Exactly, the MBP is a performance computer, so it wouldn't make sense for it to have a slow 5400RPM hard drive while the MBA (cheapest Mac laptop) has a super-fast SSD.
Of course if you can't rely on external HDD or NAS, SSD is pricy in large capacity, but that's always like that when there's a transition in technology: either you pay the price for the newest tech or you get cheap, slightly outdated tech. Apple usually cares more about redefining standards than offering the cheapest products if you look at their past moves. They simply won't offer what they see as "on its way out" and move to what really is the future.
Some people are mad because they don't offer a regular affordable tower desktop computer, don't support Flash on iOS, Blu-Ray on Macs, USB ports and filesystem on mobile devices, optical drive on Mac mini, Lion on DVD, just to name a few, but Apple simply are like that and I think it's a good thing for the most part.
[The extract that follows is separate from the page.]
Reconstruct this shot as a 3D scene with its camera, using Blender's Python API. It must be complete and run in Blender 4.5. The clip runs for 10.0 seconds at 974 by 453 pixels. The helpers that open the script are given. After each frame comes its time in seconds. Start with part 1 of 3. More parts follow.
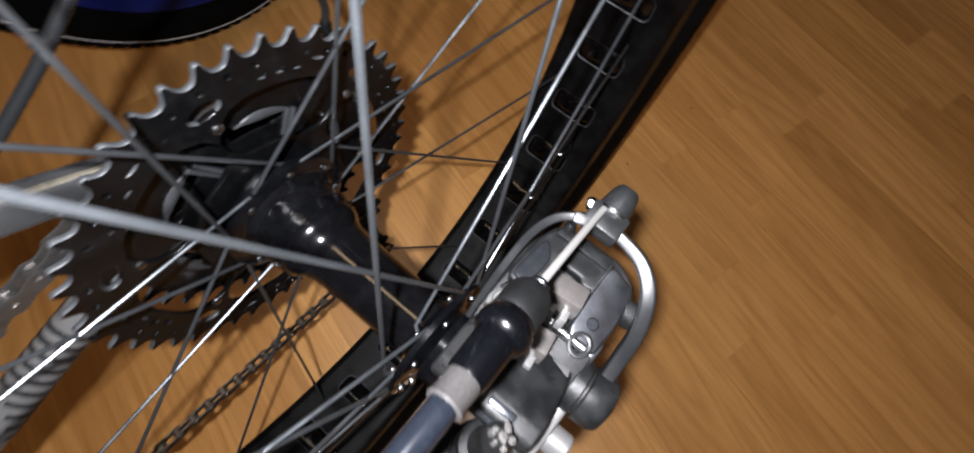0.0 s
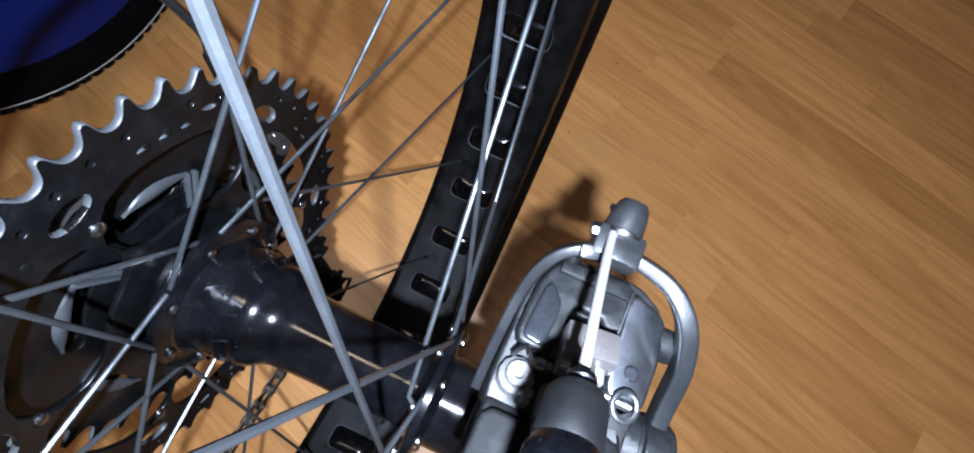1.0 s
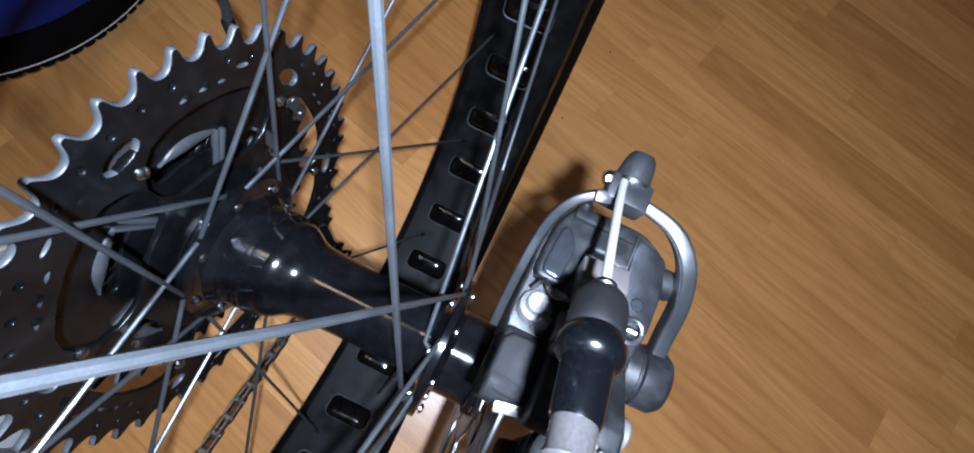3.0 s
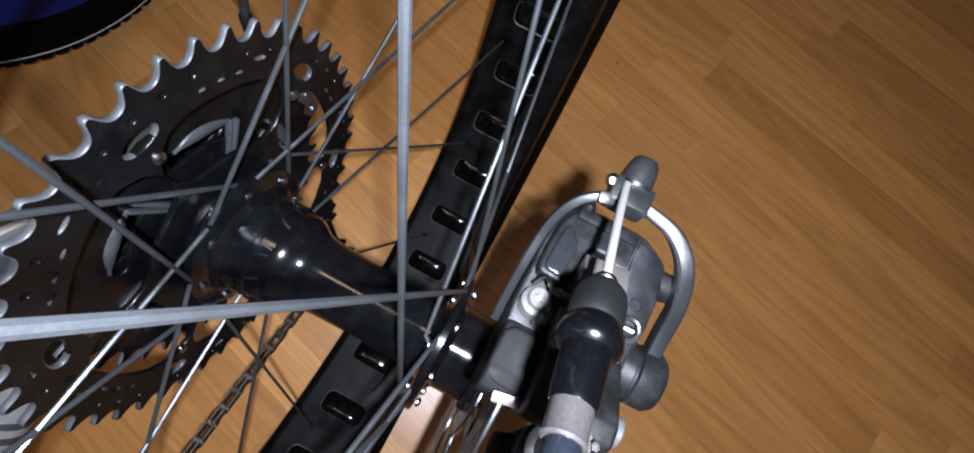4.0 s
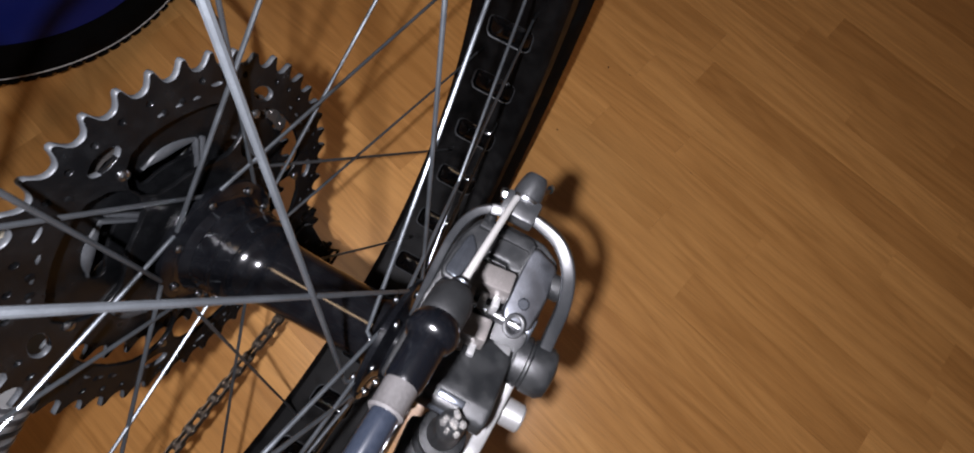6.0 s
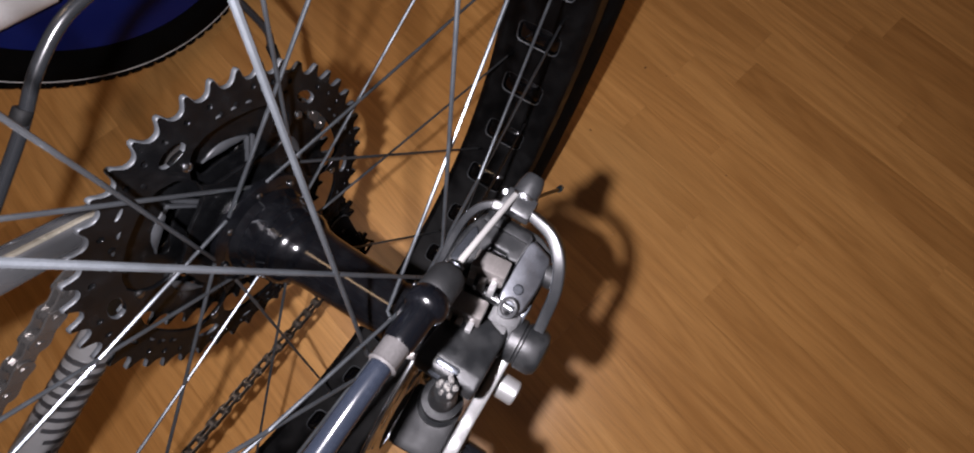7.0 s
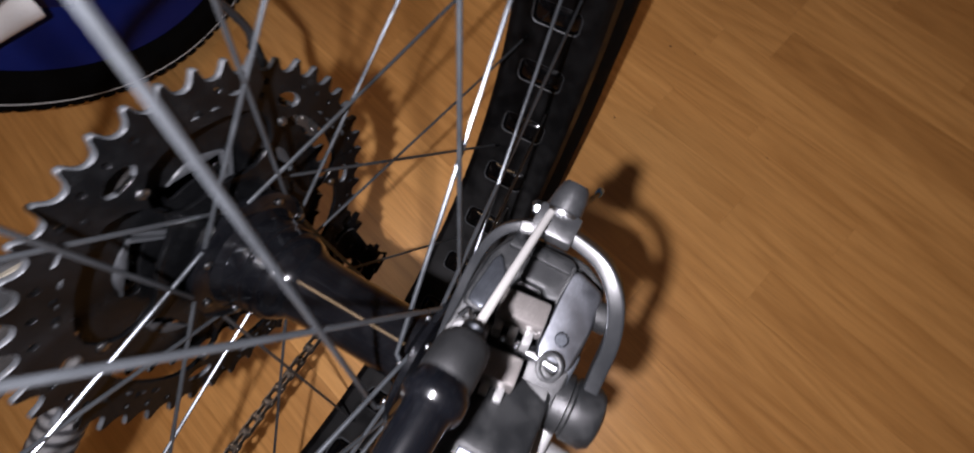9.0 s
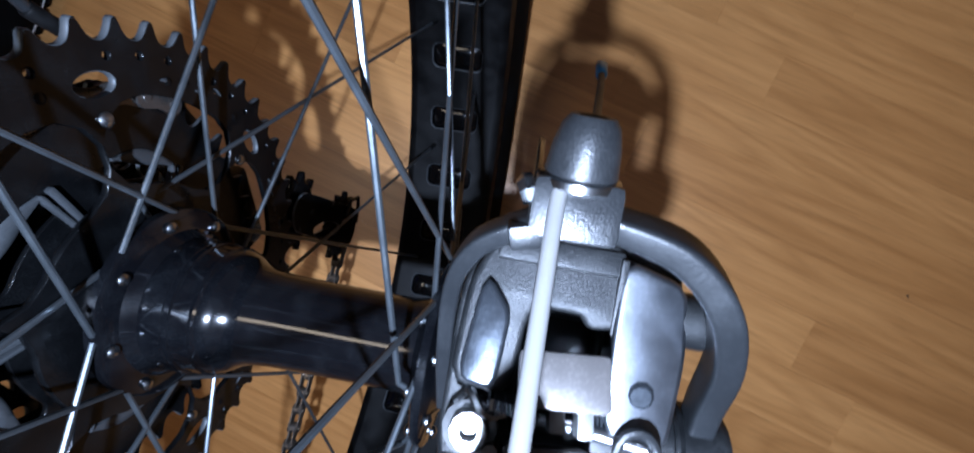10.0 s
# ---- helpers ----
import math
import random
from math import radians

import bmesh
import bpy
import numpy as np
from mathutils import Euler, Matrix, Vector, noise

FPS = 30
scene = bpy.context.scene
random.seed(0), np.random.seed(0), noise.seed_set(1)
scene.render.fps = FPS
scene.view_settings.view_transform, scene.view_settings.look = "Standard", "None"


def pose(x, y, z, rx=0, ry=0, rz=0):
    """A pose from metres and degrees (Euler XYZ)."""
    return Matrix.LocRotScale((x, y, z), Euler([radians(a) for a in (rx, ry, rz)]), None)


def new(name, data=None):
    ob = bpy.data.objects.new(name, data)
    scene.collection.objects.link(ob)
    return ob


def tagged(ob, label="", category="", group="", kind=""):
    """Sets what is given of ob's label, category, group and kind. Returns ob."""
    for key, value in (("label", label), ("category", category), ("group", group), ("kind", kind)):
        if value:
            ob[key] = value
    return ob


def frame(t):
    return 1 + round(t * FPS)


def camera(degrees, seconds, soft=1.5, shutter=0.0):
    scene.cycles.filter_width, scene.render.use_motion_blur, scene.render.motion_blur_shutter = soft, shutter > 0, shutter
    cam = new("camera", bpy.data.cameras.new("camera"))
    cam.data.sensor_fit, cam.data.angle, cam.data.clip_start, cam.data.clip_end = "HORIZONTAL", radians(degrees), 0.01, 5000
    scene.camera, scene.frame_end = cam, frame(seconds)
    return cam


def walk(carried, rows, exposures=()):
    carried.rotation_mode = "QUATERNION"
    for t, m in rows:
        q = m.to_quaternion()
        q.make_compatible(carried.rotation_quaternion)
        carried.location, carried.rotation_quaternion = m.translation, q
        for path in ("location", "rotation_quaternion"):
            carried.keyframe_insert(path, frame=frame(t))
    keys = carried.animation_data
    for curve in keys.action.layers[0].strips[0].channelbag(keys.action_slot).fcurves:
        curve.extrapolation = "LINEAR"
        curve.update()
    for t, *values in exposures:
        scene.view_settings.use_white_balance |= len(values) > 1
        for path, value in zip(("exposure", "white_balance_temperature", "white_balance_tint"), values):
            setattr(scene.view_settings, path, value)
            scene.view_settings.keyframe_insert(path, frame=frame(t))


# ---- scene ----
# Bike axes: x along the rear axle to the bike's left, y backwards, z up; HUB is the axle's height over the floor.
HUB = 0.3795
cam = camera(93.77, 10.0, 1.9, 0.5)
# seconds; eye relative to the axle's middle; turn about x, y, z in degrees
PATH = [
    (0.0, 0.0814, -0.0047, 0.2276, 18.86, -1.66, 38.97),
    (0.5, 0.0670, 0.0093, 0.2069, 18.15, -2.66, 28.07),
    (1.0, 0.0595, 0.0135, 0.2060, 17.34, -3.59, 24.57),
    (1.5, 0.0568, 0.0062, 0.2061, 16.48, -4.44, 23.22),
    (2.0, 0.0580, 0.0011, 0.2076, 16.20, -4.99, 23.02),
    (2.5, 0.0558, -0.0021, 0.2110, 16.09, -5.30, 23.77),
    (4.0, 0.0560, -0.0099, 0.2167, 16.65, -6.32, 27.54),
    (4.5, 0.0539, -0.0064, 0.2154, 16.87, -6.40, 27.69),
    (5.0, 0.0637, -0.0008, 0.2213, 17.02, -6.72, 27.79),
    (5.2, 0.0688, 0.0058, 0.2261, 17.25, -6.37, 27.13),
    (6.3, 0.0939, -0.0004, 0.2479, 16.37, -3.00, 28.90),
    (6.5, 0.0985, -0.0077, 0.2550, 16.42, -1.88, 30.03),
    (7.0, 0.1008, 0.0034, 0.2567, 16.16, -0.18, 31.08),
    (7.5, 0.0943, 0.0076, 0.2443, 16.15, 0.73, 31.57),
    (8.0, 0.0881, 0.0112, 0.2382, 16.36, 1.29, 31.73),
    (8.5, 0.0887, 0.0095, 0.2349, 16.50, 1.92, 31.37),
    (9.0, 0.0884, 0.0208, 0.2187, 15.41, 3.02, 28.88),
    (9.5, 0.0773, 0.0583, 0.1717, 5.29, 4.97, 16.51),
    (10.0, 0.0766, 0.0551, 0.1616, -2.05, 4.85, 9.52),
]
walk(cam, [(t, pose(x, y, HUB + z, a, b, c)) for t, x, y, z, a, b, c in PATH],
     exposures=[(0.0, -0.28, 6400, 14), (0.5, 0.28, 5600, 12), (1.0, 0.36, 5300, 12), (2.5, 0.30, 5050, 11), (4.0, -0.14, 5800, 15), (4.5, 0.12, 5850, 15), (5.0, 0.08, 6000, 14),
                (6.5, -0.40, 6400, 21), (7.5, -0.38, 6550, 23), (8.5, -0.58, 6750, 26), (9.0, -0.32, 6400, 21), (9.5, 0.18, 5200, 12), (10.0, -0.08, 4850, 12)])

# ---- light: the filming phone's small white torch, held over the wheel, and a dim warm room ----
world = bpy.data.worlds.new("room_dusk")
scene.world = world
world.use_nodes = True
world.node_tree.nodes["Background"].inputs[0].default_value = (1.0, 0.72, 0.45, 1)
world.node_tree.nodes["Background"].inputs[1].default_value = 0.015
torch = new("torch", bpy.data.lights.new("torch", "POINT"))
torch.data.energy, torch.data.shadow_soft_size, torch.data.color = 16.3, 0.004, (0.97, 0.98, 1.0)
torch.location = (0.0715, -0.018, HUB + 0.261)
tube_light = new("ceiling_tube", bpy.data.lights.new("ceiling_tube", "AREA"))
tube_light.data.shape, tube_light.data.size, tube_light.data.size_y = "RECTANGLE", 0.9, 0.22
tube_light.data.energy, tube_light.data.color = 8.0, (1.0, 0.72, 0.42)
tube_light.matrix_world = pose(-0.68, 0.12, 2.44)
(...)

Of course people will also be mad the day the MBP will finally drop its optical drive and hard drives completely (whenever that is) but Apple do what they think is good, not what consumers ask for. That's the whole philosophy behind Apple and largely what makes them what they are today.
Maybe it's just me, but I really can't see a redesign that should last another 4 years or so come with a hard drive. If they feel people aren't ready for SDDs yet, I think they will keep the current design. That's probably why they still haven't updated it since 2008. Apple's vision of the future moves faster than most consumers', but it can't go too fast either.